#### [Dataset extract]
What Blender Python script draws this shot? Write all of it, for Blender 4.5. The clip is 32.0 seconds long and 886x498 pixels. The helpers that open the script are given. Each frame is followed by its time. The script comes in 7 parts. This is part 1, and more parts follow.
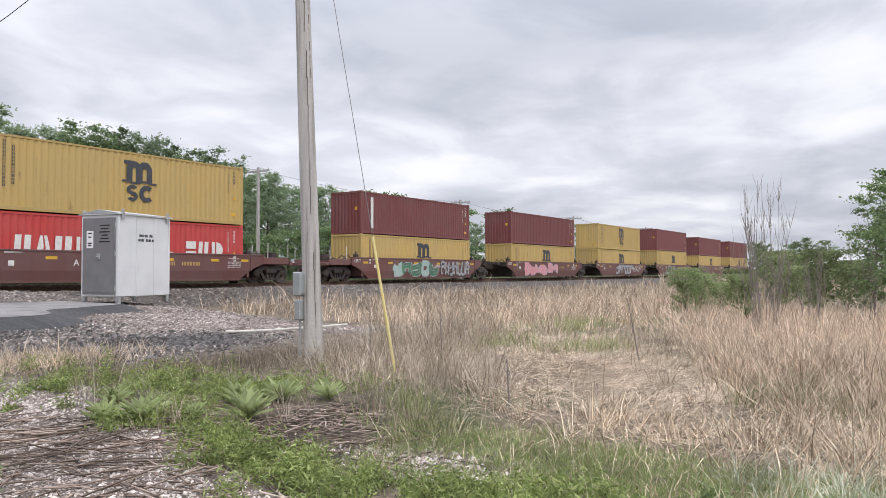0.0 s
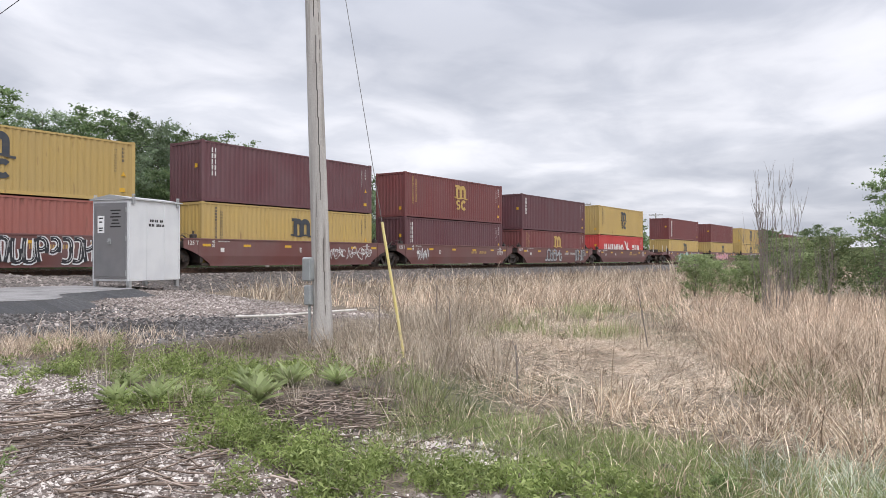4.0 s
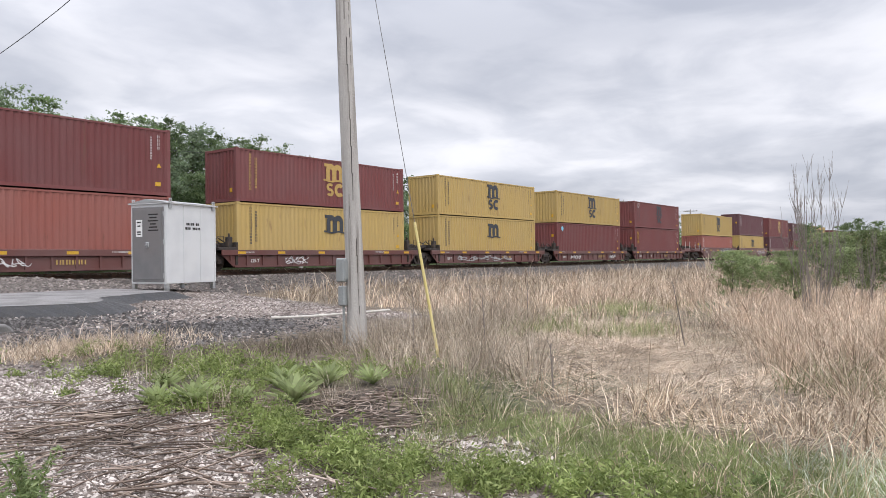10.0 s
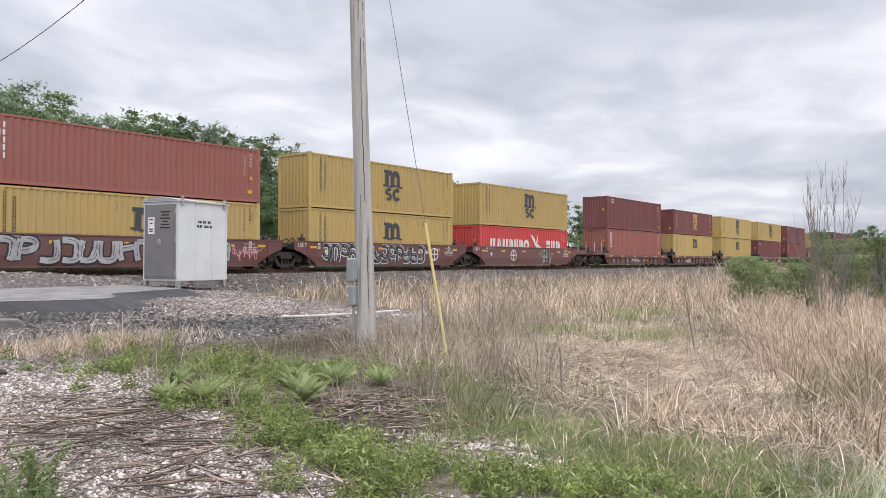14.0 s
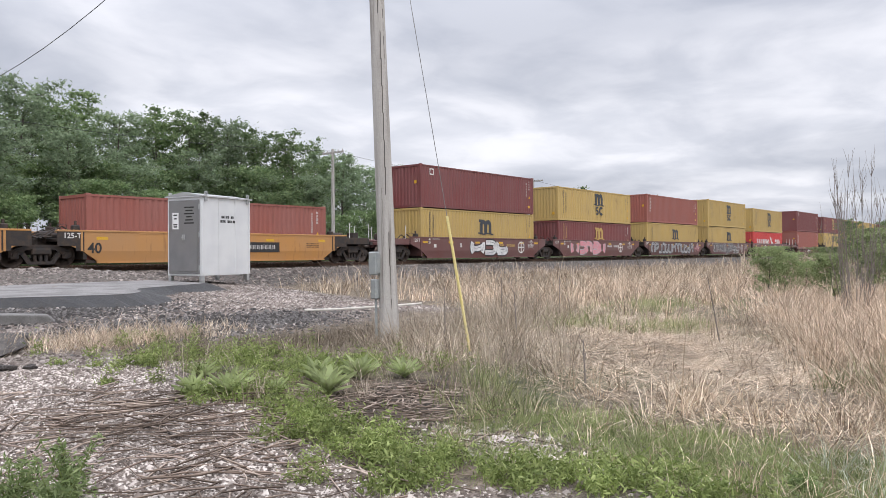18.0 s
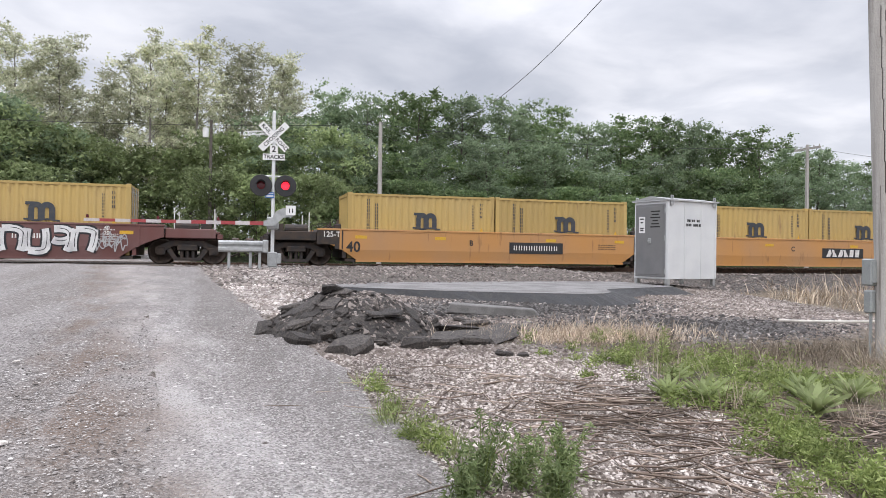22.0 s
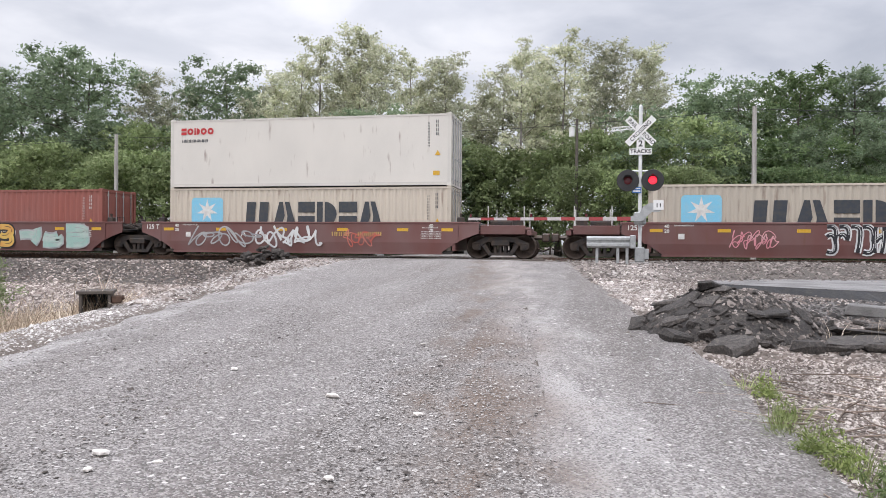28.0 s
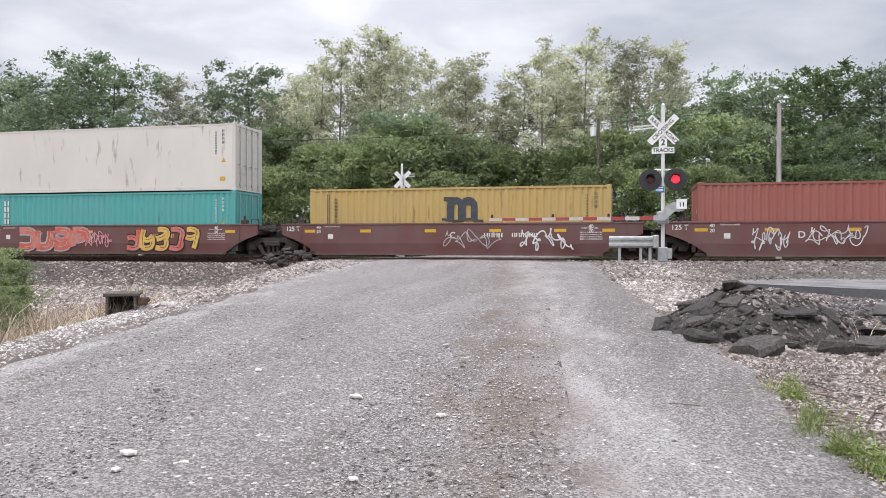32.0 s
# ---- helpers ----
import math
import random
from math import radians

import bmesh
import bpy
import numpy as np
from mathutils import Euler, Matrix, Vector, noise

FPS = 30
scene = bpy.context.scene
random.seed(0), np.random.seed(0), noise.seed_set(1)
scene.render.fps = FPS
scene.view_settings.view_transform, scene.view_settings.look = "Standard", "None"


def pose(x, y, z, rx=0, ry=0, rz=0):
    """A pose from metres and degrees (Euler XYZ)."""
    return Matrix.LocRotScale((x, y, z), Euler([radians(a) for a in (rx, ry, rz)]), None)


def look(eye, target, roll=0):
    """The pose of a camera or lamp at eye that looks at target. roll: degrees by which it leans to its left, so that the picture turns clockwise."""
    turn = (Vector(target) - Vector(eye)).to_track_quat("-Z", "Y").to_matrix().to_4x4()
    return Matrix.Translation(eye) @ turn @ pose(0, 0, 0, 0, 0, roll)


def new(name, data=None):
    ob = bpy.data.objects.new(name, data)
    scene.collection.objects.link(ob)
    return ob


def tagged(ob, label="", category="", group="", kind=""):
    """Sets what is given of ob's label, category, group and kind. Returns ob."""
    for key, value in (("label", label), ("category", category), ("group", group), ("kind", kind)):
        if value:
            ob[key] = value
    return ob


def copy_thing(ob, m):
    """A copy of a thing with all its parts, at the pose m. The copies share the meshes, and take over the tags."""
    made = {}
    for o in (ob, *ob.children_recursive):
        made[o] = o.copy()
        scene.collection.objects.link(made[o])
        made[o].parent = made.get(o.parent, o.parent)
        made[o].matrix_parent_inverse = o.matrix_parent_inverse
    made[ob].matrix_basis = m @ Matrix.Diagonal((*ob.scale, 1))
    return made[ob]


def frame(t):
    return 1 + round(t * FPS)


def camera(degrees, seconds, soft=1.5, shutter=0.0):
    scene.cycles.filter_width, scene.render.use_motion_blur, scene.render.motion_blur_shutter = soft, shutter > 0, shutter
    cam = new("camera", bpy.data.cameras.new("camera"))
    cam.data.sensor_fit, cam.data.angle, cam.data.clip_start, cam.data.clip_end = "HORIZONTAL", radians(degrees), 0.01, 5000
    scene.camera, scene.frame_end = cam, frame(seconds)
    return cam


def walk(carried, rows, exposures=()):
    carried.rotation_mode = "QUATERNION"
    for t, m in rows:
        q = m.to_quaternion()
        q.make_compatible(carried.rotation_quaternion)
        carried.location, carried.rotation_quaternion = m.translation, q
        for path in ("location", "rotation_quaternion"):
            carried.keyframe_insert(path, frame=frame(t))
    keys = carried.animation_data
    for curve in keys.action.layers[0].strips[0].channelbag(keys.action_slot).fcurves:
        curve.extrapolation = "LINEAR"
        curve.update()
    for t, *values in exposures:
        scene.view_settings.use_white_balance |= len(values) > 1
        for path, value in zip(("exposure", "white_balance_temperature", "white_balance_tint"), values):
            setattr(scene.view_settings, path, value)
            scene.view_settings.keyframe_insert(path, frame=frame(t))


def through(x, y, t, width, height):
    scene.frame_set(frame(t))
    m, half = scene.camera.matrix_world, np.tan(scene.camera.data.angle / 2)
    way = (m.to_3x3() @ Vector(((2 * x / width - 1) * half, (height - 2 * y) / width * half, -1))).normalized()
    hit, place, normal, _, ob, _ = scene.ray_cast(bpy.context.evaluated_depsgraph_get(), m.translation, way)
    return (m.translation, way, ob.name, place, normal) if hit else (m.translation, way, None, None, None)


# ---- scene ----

#### [What is expected]
Quote the material in full and exactly; do not carry over its pictures.

#### [Reply]
What Blender Python script draws this shot? Write all of it, for Blender 4.5. The clip is 32.0 seconds long and 886x498 pixels. The helpers that open the script are given. Each frame is followed by its time. The script comes in 7 parts. This is part 1, and more parts follow.
0.0 s
4.0 s
10.0 s
14.0 s
18.0 s
22.0 s
28.0 s
32.0 s
# ---- helpers ----
import math
import random
from math import radians

import bmesh
import bpy
import numpy as np
from mathutils import Euler, Matrix, Vector, noise

FPS = 30
scene = bpy.context.scene
random.seed(0), np.random.seed(0), noise.seed_set(1)
scene.render.fps = FPS
scene.view_settings.view_transform, scene.view_settings.look = "Standard", "None"


def pose(x, y, z, rx=0, ry=0, rz=0):
    """A pose from metres and degrees (Euler XYZ)."""
    return Matrix.LocRotScale((x, y, z), Euler([radians(a) for a in (rx, ry, rz)]), None)


def look(eye, target, roll=0):
    """The pose of a camera or lamp at eye that looks at target. roll: degrees by which it leans to its left, so that the picture turns clockwise."""
    turn = (Vector(target) - Vector(eye)).to_track_quat("-Z", "Y").to_matrix().to_4x4()
    return Matrix.Translation(eye) @ turn @ pose(0, 0, 0, 0, 0, roll)


def new(name, data=None):
    ob = bpy.data.objects.new(name, data)
    scene.collection.objects.link(ob)
    return ob


def tagged(ob, label="", category="", group="", kind=""):
    """Sets what is given of ob's label, category, group and kind. Returns ob."""
    for key, value in (("label", label), ("category", category), ("group", group), ("kind", kind)):
        if value:
            ob[key] = value
    return ob


def copy_thing(ob, m):
    """A copy of a thing with all its parts, at the pose m. The copies share the meshes, and take over the tags."""
    made = {}
    for o in (ob, *ob.children_recursive):
        made[o] = o.copy()
        scene.collection.objects.link(made[o])
        made[o].parent = made.get(o.parent, o.parent)
        made[o].matrix_parent_inverse = o.matrix_parent_inverse
    made[ob].matrix_basis = m @ Matrix.Diagonal((*ob.scale, 1))
    return made[ob]


def frame(t):
    return 1 + round(t * FPS)


def camera(degrees, seconds, soft=1.5, shutter=0.0):
    scene.cycles.filter_width, scene.render.use_motion_blur, scene.render.motion_blur_shutter = soft, shutter > 0, shutter
    cam = new("camera", bpy.data.cameras.new("camera"))
    cam.data.sensor_fit, cam.data.angle, cam.data.clip_start, cam.data.clip_end = "HORIZONTAL", radians(degrees), 0.01, 5000
    scene.camera, scene.frame_end = cam, frame(seconds)
    return cam


def walk(carried, rows, exposures=()):
    carried.rotation_mode = "QUATERNION"
    for t, m in rows:
        q = m.to_quaternion()
        q.make_compatible(carried.rotation_quaternion)
        carried.location, carried.rotation_quaternion = m.translation, q
        for path in ("location", "rotation_quaternion"):
            carried.keyframe_insert(path, frame=frame(t))
    keys = carried.animation_data
    for curve in keys.action.layers[0].strips[0].channelbag(keys.action_slot).fcurves:
        curve.extrapolation = "LINEAR"
        curve.update()
    for t, *values in exposures:
        scene.view_settings.use_white_balance |= len(values) > 1
        for path, value in zip(("exposure", "white_balance_temperature", "white_balance_tint"), values):
            setattr(scene.view_settings, path, value)
            scene.view_settings.keyframe_insert(path, frame=frame(t))


def through(x, y, t, width, height):
    scene.frame_set(frame(t))
    m, half = scene.camera.matrix_world, np.tan(scene.camera.data.angle / 2)
    way = (m.to_3x3() @ Vector(((2 * x / width - 1) * half, (height - 2 * y) / width * half, -1))).normalized()
    hit, place, normal, _, ob, _ = scene.ray_cast(bpy.context.evaluated_depsgraph_get(), m.translation, way)
    return (m.translation, way, ob.name, place, normal) if hit else (m.translation, way, None, None, None)


# ---- scene ----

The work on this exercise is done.